The basic components of SDG are quickly sketched:
- The connection table needs to be scanned for rings
- If rings are found, they need to be partitioned into ring systems.
- Ring systems are laid out individually. This is done by a class called the RingPlacer.
- For some bridged ring systems, no known algorithm leads to a good solution and therefore, a template mechanism is needed for them. In CDK, the TemplateHandler class does this job.
- Atoms which are ring substitutents are now attached to the laid out ring. If applicable, starting from those, chains are grown.
- If no rings exist, the longest chain is identified and laid out horizontally.
- Non-ring parts of the molecule are laid out in an extended geometry to avoid folding back onto the rest of the molecule. Layout of chain (non-ring) parts are performed
by the AtomPlacer class.
- The above procedure may lead to overlap of atoms in the end. The OverlapResolver class checks for those clashes and tries to revolve them.

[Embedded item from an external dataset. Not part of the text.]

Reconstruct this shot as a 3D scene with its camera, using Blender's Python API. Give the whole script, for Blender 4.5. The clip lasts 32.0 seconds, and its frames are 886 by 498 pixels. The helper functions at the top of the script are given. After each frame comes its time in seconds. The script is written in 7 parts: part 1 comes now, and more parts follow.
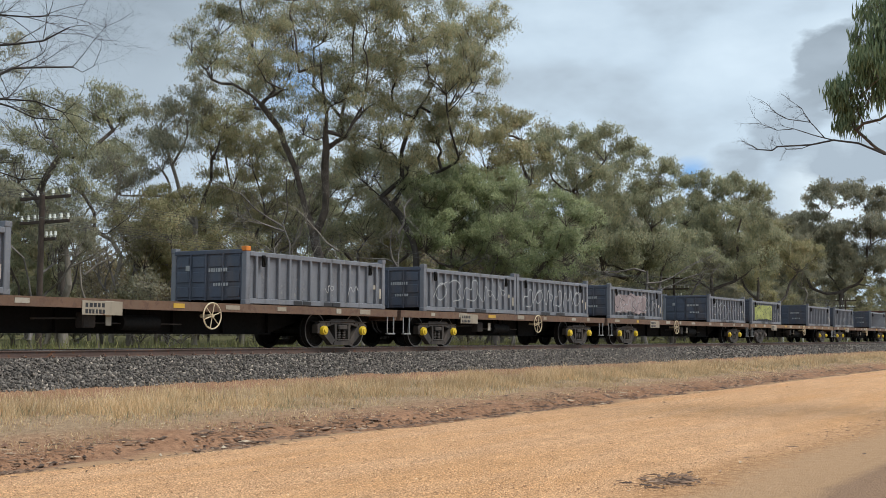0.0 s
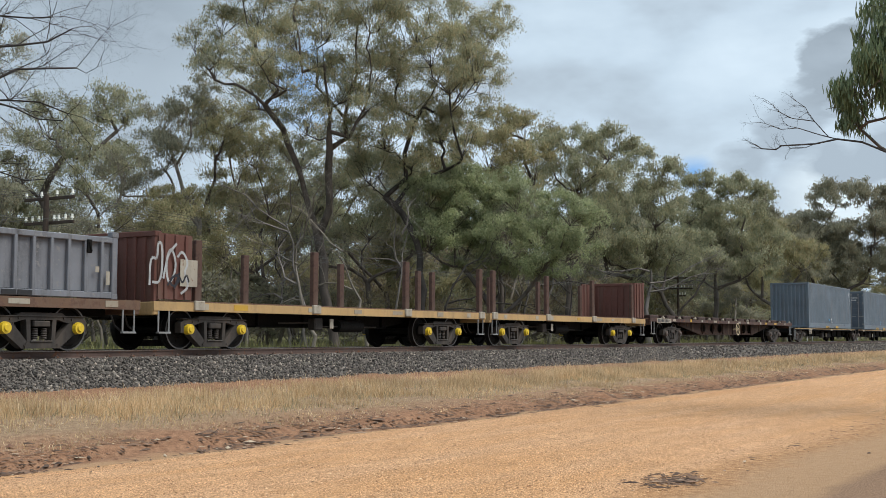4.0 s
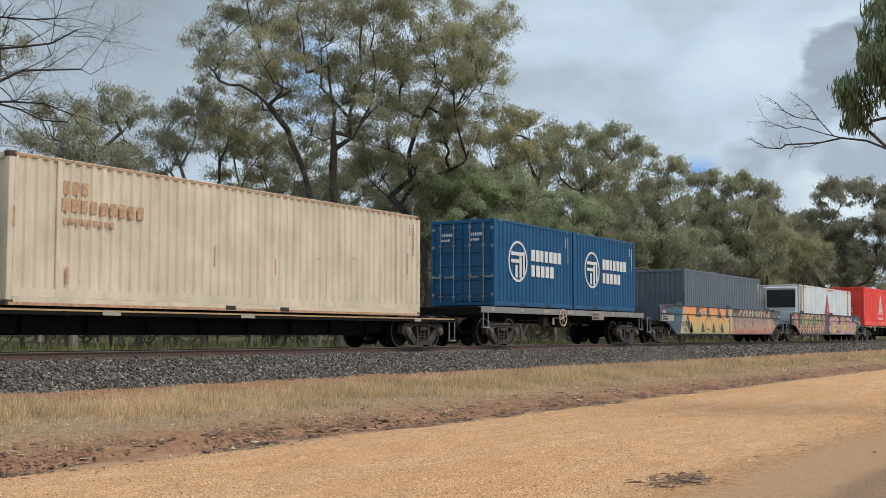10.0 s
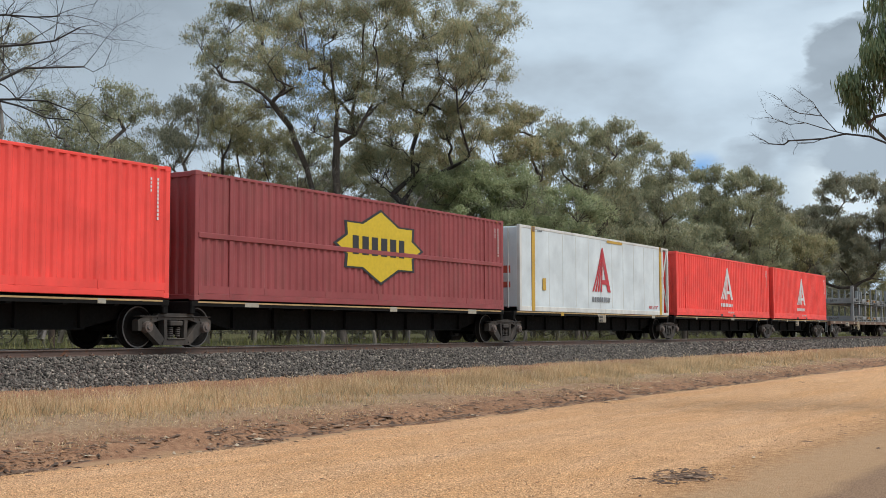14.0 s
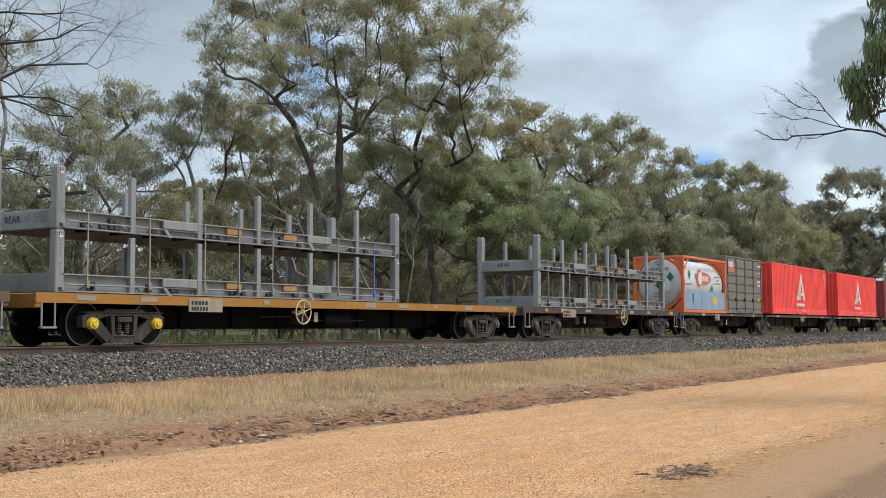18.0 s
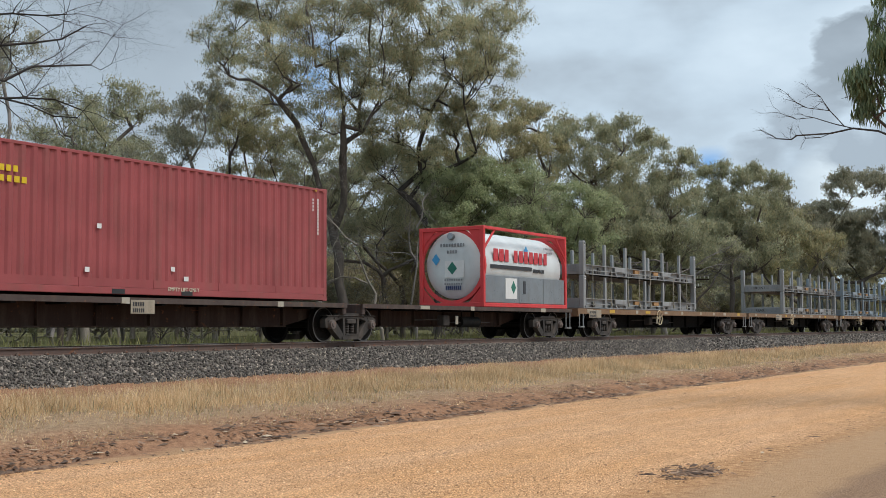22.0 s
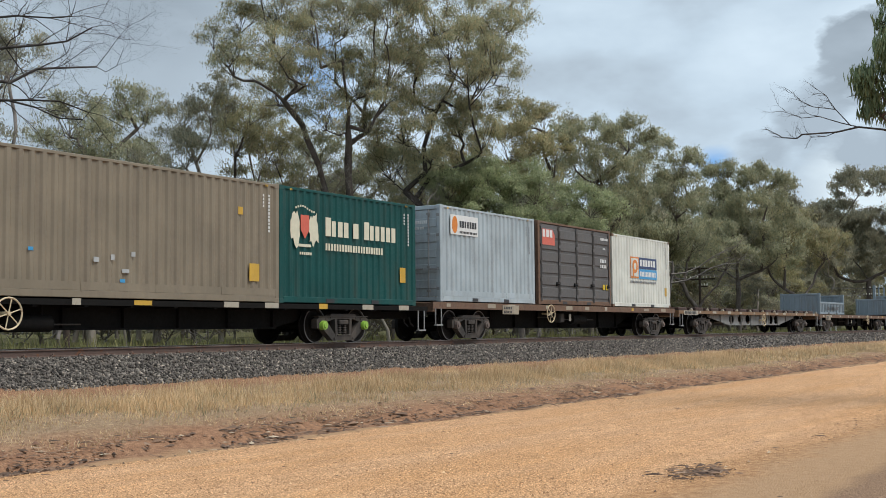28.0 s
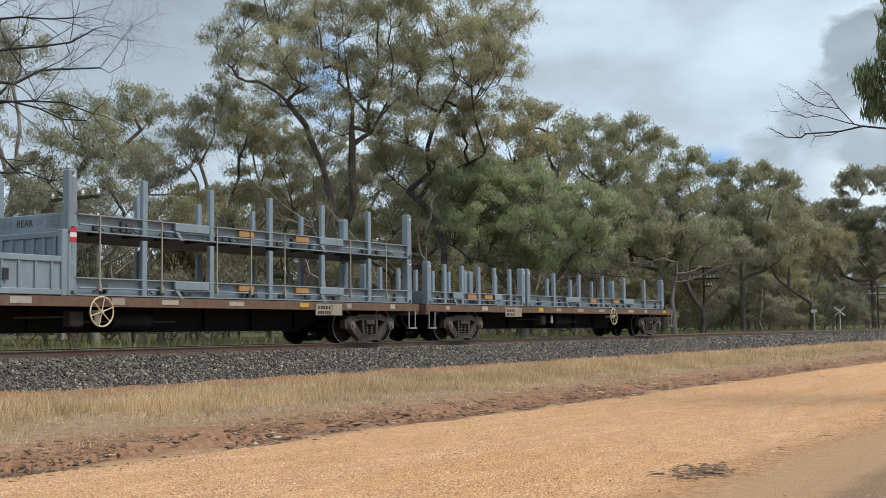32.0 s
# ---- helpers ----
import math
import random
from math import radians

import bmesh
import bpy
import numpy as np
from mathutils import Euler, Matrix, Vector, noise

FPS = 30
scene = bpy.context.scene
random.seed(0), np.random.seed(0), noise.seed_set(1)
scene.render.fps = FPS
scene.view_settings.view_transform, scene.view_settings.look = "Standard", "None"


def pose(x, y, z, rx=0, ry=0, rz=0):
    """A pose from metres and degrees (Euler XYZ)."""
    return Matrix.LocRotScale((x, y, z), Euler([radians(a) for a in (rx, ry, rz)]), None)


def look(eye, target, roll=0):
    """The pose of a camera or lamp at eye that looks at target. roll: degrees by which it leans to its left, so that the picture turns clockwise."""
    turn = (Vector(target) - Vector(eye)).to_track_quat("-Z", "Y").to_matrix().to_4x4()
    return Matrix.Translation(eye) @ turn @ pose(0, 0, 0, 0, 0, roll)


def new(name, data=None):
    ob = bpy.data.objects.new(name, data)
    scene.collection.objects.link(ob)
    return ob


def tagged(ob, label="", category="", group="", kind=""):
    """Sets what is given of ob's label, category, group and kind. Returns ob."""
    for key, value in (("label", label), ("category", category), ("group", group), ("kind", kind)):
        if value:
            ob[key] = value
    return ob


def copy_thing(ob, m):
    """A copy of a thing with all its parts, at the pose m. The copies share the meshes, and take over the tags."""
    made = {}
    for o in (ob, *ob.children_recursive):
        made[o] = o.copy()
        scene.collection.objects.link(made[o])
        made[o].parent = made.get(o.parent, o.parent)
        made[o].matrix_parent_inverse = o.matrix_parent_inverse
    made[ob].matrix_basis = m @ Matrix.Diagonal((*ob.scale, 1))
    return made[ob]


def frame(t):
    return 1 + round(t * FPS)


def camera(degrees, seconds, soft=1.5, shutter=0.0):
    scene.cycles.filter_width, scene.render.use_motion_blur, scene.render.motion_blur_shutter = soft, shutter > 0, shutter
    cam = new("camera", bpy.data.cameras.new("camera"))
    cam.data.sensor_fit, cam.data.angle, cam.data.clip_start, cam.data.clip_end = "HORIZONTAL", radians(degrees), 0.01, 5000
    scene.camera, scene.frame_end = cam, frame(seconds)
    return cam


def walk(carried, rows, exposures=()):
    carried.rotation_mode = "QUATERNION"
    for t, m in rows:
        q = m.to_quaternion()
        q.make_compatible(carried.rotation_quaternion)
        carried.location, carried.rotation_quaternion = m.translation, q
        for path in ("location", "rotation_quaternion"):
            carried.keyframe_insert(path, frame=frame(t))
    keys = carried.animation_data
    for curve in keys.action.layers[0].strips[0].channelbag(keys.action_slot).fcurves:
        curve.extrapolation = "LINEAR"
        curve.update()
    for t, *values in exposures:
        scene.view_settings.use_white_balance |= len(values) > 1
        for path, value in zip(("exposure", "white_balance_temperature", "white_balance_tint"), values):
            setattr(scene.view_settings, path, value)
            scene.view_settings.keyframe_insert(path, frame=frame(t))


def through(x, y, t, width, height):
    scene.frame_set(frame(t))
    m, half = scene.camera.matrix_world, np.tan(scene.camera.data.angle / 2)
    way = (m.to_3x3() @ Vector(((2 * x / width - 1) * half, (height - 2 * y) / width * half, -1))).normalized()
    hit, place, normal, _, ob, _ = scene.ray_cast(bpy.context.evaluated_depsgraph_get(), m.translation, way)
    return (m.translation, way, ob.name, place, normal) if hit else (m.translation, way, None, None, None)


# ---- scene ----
# Camera: it stands beside the gravel road and turns very slowly.
cam = camera(41.19, 32.0, soft=0.75)
EYE = Vector((0.0, 0.0, 1.6))
RAIL_Z = 1.27        # top of the rails
TRACK_Y = 19.72      # middle of the track
NEAR = -1.219        # near side of a container, from the middle of the track


def aim(yaw, pitch, roll):
    a, b = radians(yaw), radians(pitch)
    way = Vector((math.cos(b) * math.cos(a), math.cos(b) * math.sin(a), math.sin(b)))
    return look(EYE, EYE + way * 50, -roll)


walk(cam, [(t, aim(a, b, c)) for t, a, b, c in (
    (0, 30.701, 4.205, -0.265), (1, 30.758, 4.205, -0.231), (2, 30.795, 4.197, -0.200), (3.5, 30.862, 4.201, -0.161),
    (5.5, 30.937, 4.210, -0.118), (7, 30.998, 4.210, -0.084), (8.5, 31.051, 4.205, -0.045), (10, 31.104, 4.206, -0.011),
    (11.5, 31.156, 4.210, 0.023), (12.5, 31.195, 4.208, 0.051), (13, 31.220, 4.178, 0.057), (13.5, 31.235, 4.141, 0.075),
    (14, 31.254, 4.051, 0.088), (14.5, 31.286, 3.905, 0.105), (15, 31.305, 3.850, 0.120), (16.5, 31.359, 3.850, 0.163),
    (18, 31.418, 3.865, 0.194), (20, 31.518, 3.869, 0.242), (22, 31.610, 3.878, 0.294), (24, 31.704, 3.893, 0.347),
    (25.5, 31.774, 3.893, 0.396), (27.5, 31.857, 3.897, 0.470), (29, 31.924, 3.901, 0.508), (30.5, 31.991, 3.908, 0.552),
    (32, 32.062, 3.908, 0.592))],
     # the camera stops down while the white and pale containers fill its picture
     [(0, 0.03), (6, 0.04), (7, 0.02), (8, -0.05), (8.5, -0.11), (9, -0.16), (9.6, -0.12), (10.5, -0.04), (11.5, 0.03), (12.2, 0.0), (13, -0.10), (14, -0.06),
      (15, -0.04), (16.5, -0.02), (17.5, 0.10), (18.5, 0.11), (20, 0.04), (22, -0.02), (24, 0.06), (26, 0.04), (28, 0.0), (29, 0.02), (30.5, 0.06), (32, 0.05)])


# Daylight: broken cloud, a soft sun from behind the camera.
SUN_UP, SUN_TURN = 57.0, 163.0
sky = bpy.data.worlds.new("sky")
scene.world = sky
sky.use_nodes = True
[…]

A result of this is shown for SMILES “C1=CC=C(C=C1)CC2CCC(CC2)CC56(C=3C=CC=CC=3C(C4=CC=CC=C45)C6)”.
This simple set of rules yields very good results for more than 90% of all cases. The rest is a problem and, with respect to the algorithms on
the market, separates the men from the boys. CDK still plays in the junior league here, but does a decent job for the majority of layout problems.
I will continue this series later with insights into the various parts of the CDK SDG code.